Most importantly, both YS and UTS of the Al-1050 swaged wire decrease dramatically just after 300 °C annealing, but the elongation to fracture increases sharply from as-swaged 14.7-46% after 500 °C annealing. As for the compacts by PM, the elongation to fracture drops as the Al powder particle size decreases, but increases with testing temperature. This finding is unlike other studies showing reduced fracture resistance at elevated temperatures, which is attributed to strain localization and plastic instability between growing microvoids (Ref 6). Significantly lower ductility of RS prepared compacts by Al-6 powder (~ 1.6%) can be attributed to disadvantageous texture of elongated grains. Since the reduced ductility is explained by dynamic recovery, theories based on the work hardening dislocation cell, and source structures in submicron grains, are no longer applicable. Besides, similar to porosity, Al2O3 dispersoids in the form of ceramic addition present in the product are also known to reduce tensile ductility. With respect to the Al-1050 material, except for the effect of work hardening, no other effective strengthening sources, apart from the limited impurity precipitation phases, can conduce to the rather high strength induced by RS. Moreover, massive recrystallization and grain growth afterwards during the annealing treatment reduce its mechanical properties.

Conclusions

A novel class of UFG Al-Al2O3 nanocomposites taken for HITEMAL has been fabricated via RS followed by a typical Al PM route with a high yield of fine gas-atomized Al powder (d50 = 6 μm). The annealing effects on microstructure evolution and mechanical properties were investigated. The following findings were made.
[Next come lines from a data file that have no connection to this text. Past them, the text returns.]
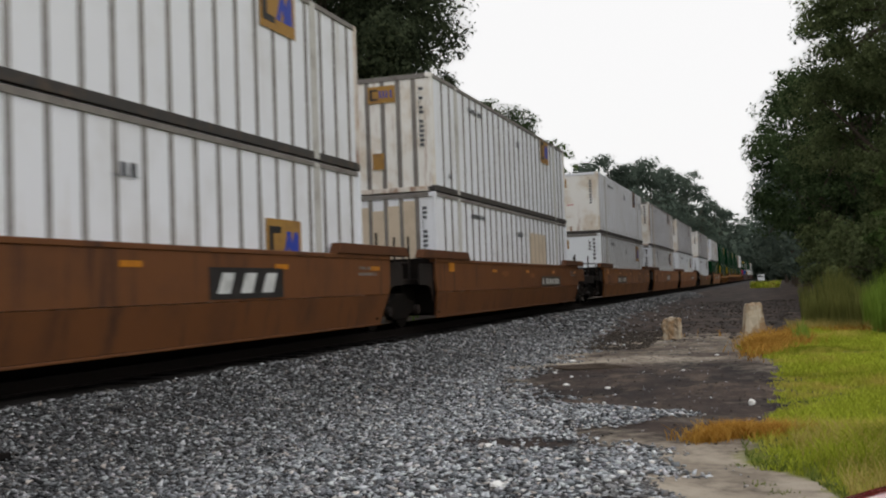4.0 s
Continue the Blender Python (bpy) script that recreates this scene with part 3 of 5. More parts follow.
def tank_box(label, frame_mat, tank_mat, seed, red_word=False, white_word=False, ends="full"):
    """A twenty-foot tank in an open steel frame, origin at the middle of the base."""
    c = thing("tank_container", label, "tank container", "tank containers on the train")
    h = 3.03
    prof = [(-h + 0.12, 0.02), (-h + 0.14, 0.6), (-h + 0.30, 0.95), (-h + 0.55, 1.12), (-h + 0.8, 1.17), (h - 0.8, 1.17), (h - 0.55, 1.12), (h - 0.30, 0.95), (h - 0.14, 0.6), (h - 0.12, 0.02)]
    part("tank", stock("tank_shell", lambda g: g.lathe_y(prof, 40, (0, 1.30)), smooth=True), tank_mat, c, "rounded cylindrical tank")
    for y in (-1.3, 0.1, 1.5):
        part("tank_band", stock("tank_band", lambda g: g.lathe_y([(-0.02, 1.171), (-0.02, 1.176), (0.02, 1.176), (0.02, 1.171)], 40, (0, 1.30)), smooth=True), "tank_silver" if tank_mat != "blue" else "blue", c, "", (0, y, 0))
    for y in (-h, h - 0.13):
        for x in (-1.22, 1.06):
            part("frame_post", stock("tank_post", lambda g: g.box(0, 0.16, 0, 0.13, 0, 2.59), 0.012), frame_mat, c, "", (x, y, 0))
        for z in (0.0, 2.45):
            part("end_beam", stock("tank_beam", lambda g: g.box(-1.06, 1.06, 0, 0.13, 0, 0.14), 0.012), frame_mat, c, "", (0, y, z))
    for y in (-h + 0.02, h - 0.10):
        for s in (-1, 1):
            part("corner_gusset", stock("gusset_%d" % s, lambda g: g.add([(s * 1.06, 0, 1.75), (s * 1.06, 0, 1.6), (s * 0.35, 0, 2.45), (s * 0.5, 0, 2.45),
                                                                              (s * 1.06, 0.08, 1.75), (s * 1.06, 0.08, 1.6), (s * 0.35, 0.08, 2.45), (s * 0.5, 0.08, 2.45)],
                                                                             [(0, 1, 2, 3), (4, 7, 6, 5), (0, 3, 7, 4), (1, 5, 6, 2), (0, 4, 5, 1), (3, 2, 6, 7)])), frame_mat, c, "", (0, y, 0))
    for x in (-1.2, 1.08):
        for z in (0.0, 2.46):
            part("side_beam", stock("tank_side_beam", lambda g: g.box(0, 0.12, -2.9, 2.9, 0, 0.12), 0.012), frame_mat, c, "", (x, 0, z))
    for x in (-0.35, 0.1):
        part("walkway", stock("tank_walkway", lambda g: g.box(0, 0.28, -2.4, 2.4, 2.49, 2.52)), "tank_silver", c, "grated top walkway", (x, 0, 0))
    for y in (-0.9, 0.9):
        part("manhole", stock("tank_manhole", lambda g: g.tube((0, 0, 2.45), (0, 0, 2.56), 0.25, 16)), "tank_silver", c, "", (0, y, 0))
    part("ladder", stock("tank_ladder", lambda g: [g.tube((x, -h - 0.02, 0.3), (x, -h - 0.02, 2.5), 0.018, 6) for x in (0.45, 0.8)] and [g.tube((0.45, -h - 0.02, 0.5 + 0.3 * i), (0.8, -h - 0.02, 0.5 + 0.3 * i), 0.014, 6) for i in range(7)] and g), "tank_silver" if tank_mat != "blue" else "blue", c, "steel access ladder")

    # lettering on the curve: plain shapes laid on the flank
    def on_flank(name, y0, y1, ang0, ang1, material):
        g = Geo()
        k = 5
        v = []
        for r in (1.172, 1.181):
            for i in range(k + 1):
                a = radians(ang0 + (ang1 - ang0) * i / k)
                v += [(r * math.cos(a), y0, 1.30 + r * math.sin(a)), (r * math.cos(a), y1, 1.30 + r * math.sin(a))]
        n = 2 * (k + 1)
        f = []
        for i in range(k):
            a = 2 * i
            f += [(n + a, n + a + 1, n + a + 3, n + a + 2), (a, a + 2, a + 3, a + 1), (a, n + a, n + a + 2, a + 2), (a + 1, a + 3, n + a + 3, n + a + 1)]
        f += [(0, 1, n + 1, n), (n - 2, 2 * n - 2, 2 * n - 1, n - 1)]
        part(name, g.add(v, f), material, c)
    if red_word:
        for i in range(5):
            a = -1.46 + i * 0.76
            on_flank("red_shape", a, a + 0.15, -7, 15.5, "red")
            on_flank("red_shape", a + 0.36, a + 0.51, -7, 15.5, "red")
            on_flank("red_shape", a + 0.15, a + 0.36, (2, 11, -3, 2, 10)[i], (6.5, 15.5, 2, 7, 15.5)[i], "red")
        on_flank("red_emblem", -0.14, 0.1, 20, 27, "red")
        on_flank("red_notice", 0.22, 0.62, 20, 21.2, "red")
        on_flank("yellow_notice", 1.72, 1.94, 20, 28, "yellow")
        on_flank("yellow_notice", 2.08, 2.26, 19, 27, "yellow")
        on_flank("yellow_notice", 2.36, 2.44, 24, 29, "yellow")
    elif white_word:
        for i in range(5):
            a = -0.3 + i * 0.285
            on_flank("white_shape", a, a + 0.22, 3, (11, 8, 9, 8, 8)[i], "white_mark")
        on_flank("white_notice", 1.5, 2.05, 13, 15.5, "white_mark")
        on_flank("white_notice", 1.55, 1.8, 5, 10, "white_mark")
    elif frame_mat == "blue":
        on_flank("red_emblem", -2.24, -1.98, 11, 20, "red")
        on_flank("red_shape", -1.80, -1.68, -4, 15, "red")
        on_flank("red_shape", -1.52, -1.40, -4, 15, "red")
        on_flank("red_shape", -1.68, -1.52, 6, 11, "red")
        on_flank("blue_notice", -2.0, -1.62, 22, 31, "blue_mark")
        for i in range(3):
            on_flank("grey_notice", 2.0, 2.4, 2 + 5 * i, 5 + 5 * i, "grey_mark")
    else:
        on_flank("blue_emblem", -1.6, -1.2, 10, 24, "blue_mark")
        on_flank("pale_notice", 0.6, 1.4, 14, 22, "grey_mark")
    if tank_mat == "blue":
        for i, z in enumerate((1.95, 1.8, 1.65, 1.5)):
            part("marking", bars(seed + i, (0.9, 0.4, 0.8, 0.5)[i], 0.07, (8, 4, 7, 5)[i]), "white_mark", c, "", pose(-0.45, -h + 0.04, z, 0, 0, -90))
    else:
        for i, z in enumerate((2.12, 2.0)):
            part("marking", bars(seed + i, 0.5, 0.06, 6), "rib", c, "", pose(-0.25, -h + 0.05, z, 0, 0, -90))
        end_diamond(c, -0.62, 1.45, -h + 0.10, 0.15, "red")
        part("marking", bars(seed + 4, 0.55, 0.05, 4), "rib_pale", c, "", pose(-0.2, -h + 0.05, 1.42, 0, 0, -90))
    return c


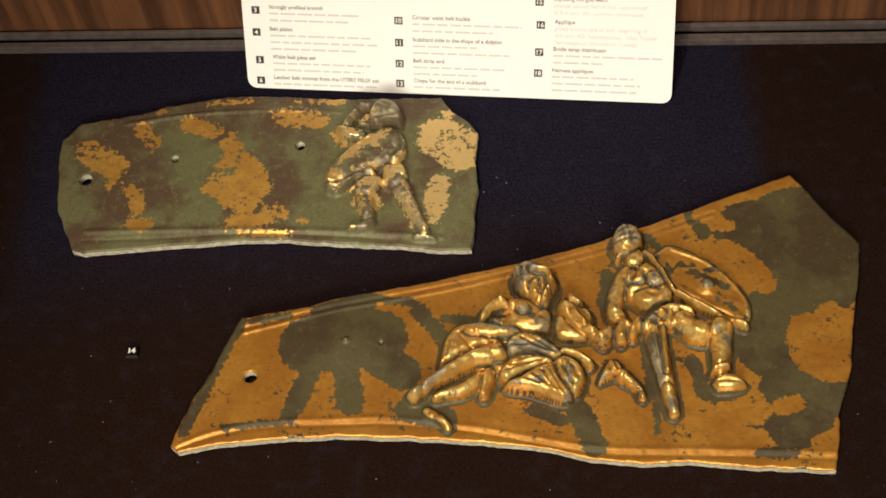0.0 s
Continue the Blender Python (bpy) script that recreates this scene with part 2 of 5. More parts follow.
# ---- mesh helpers (plan numbers in millimetres) ----
MM = 0.001
FOLD = 0.055


def mesh_object(name, verts, faces, material, parent=None, label="", smooth=False):
    me = bpy.data.meshes.new(name)
    me.from_pydata(verts, [], faces)
    me.materials.append(material)
    if smooth:
        me.shade_smooth()
    me.update()
    ob = new(name, me)
    if parent:
        ob.parent = parent
    return tagged(ob, label)


def part(name, bm, material, parent=None, label="", smooth=False):
    me = bpy.data.meshes.new(name)
    bm.to_mesh(me)
    bm.free()
    me.materials.append(material)
    if smooth:
        me.shade_smooth()
    ob = new(name, me)
    if parent:
        ob.parent = parent
    return tagged(ob, label)


def box_bm(x0, x1, y0, y1, z0, z1, bevel=0.0):
    bm = bmesh.new()
    bmesh.ops.create_cube(bm, size=1.0)
    bmesh.ops.transform(bm, matrix=Matrix.Translation(((x0 + x1) / 2, (y0 + y1) / 2, (z0 + z1) / 2)) @ Matrix.Diagonal((x1 - x0, y1 - y0, z1 - z0, 1)), verts=bm.verts)
    if bevel:
        bmesh.ops.bevel(bm, geom=bm.edges[:], offset=bevel, segments=2, affect="EDGES")
    return bm


def lathe_bm(profile, n=64, wobble=0.0, seed=0, dents=0.0):
    """A turned shape about z from (radius, height) pairs in millimetres."""
    bm = bmesh.new()
    rings = []
    for r, z in profile:
        ring = []
        for i in range(n):
            a = 2 * math.pi * i / n
            k = 1 + wobble * noise.noise((math.cos(a) * 1.3 + seed, math.sin(a) * 1.3, z * 0.1))
            dz = dents * noise.noise((r * math.cos(a) * 0.3, r * math.sin(a) * 0.3, seed + 0.5))
            ring.append(bm.verts.new((r * k * MM * math.cos(a), r * k * MM * math.sin(a), (z + dz) * MM)))
        rings.append(ring)
    for lo, hi in zip(rings, rings[1:]):
        for i in range(n):
            bm.faces.new((lo[i], lo[(i + 1) % n], hi[(i + 1) % n], hi[i]))
    bmesh.ops.remove_doubles(bm, verts=bm.verts, dist=1e-6)
    bmesh.ops.recalc_face_normals(bm, faces=bm.faces)
    return bm


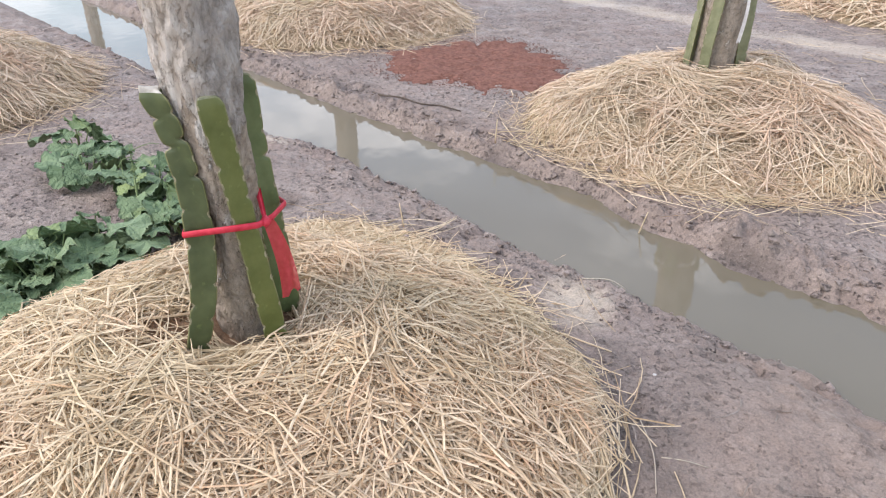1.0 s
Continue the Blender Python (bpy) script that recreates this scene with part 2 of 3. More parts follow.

  • The sintered densification of fine Al powder (d50 = 6 μm) can be readily obtained at 610 °C in flowing nitrogen at atmospheric pressure.

  • After RS, with severe deformation of φ = 6, the oxide layer on each fine Al powder particle is largely dispersed along the grain boundaries and partially embedded inside the grains in the form of Al2O3 nanocrystals, yielding a dual mechanism consisting of grain refinement strengthening and nanoscale Al2O3 dispersion strengthening (Orowan).

  • The annealing microstructure of the powder compacts made from gas-atomized Al powder (d50 = 6 μm) is distinct from the Al-1050 counterpart. After annealing at 500 °C, the Al-6 swaged wire, parallel to the swaging direction, retains fine grains with partial recrystallization, whereas Al-1050 has absolutely completed recrystallization and the grains have sharply grown.

  • The small volume fraction of the native Al2O3 dispersoids, stable at elevated temperatures, results in a largely improved tensile strength, approximately twice higher than commercially pure Al-1050 after annealing at 500 °C.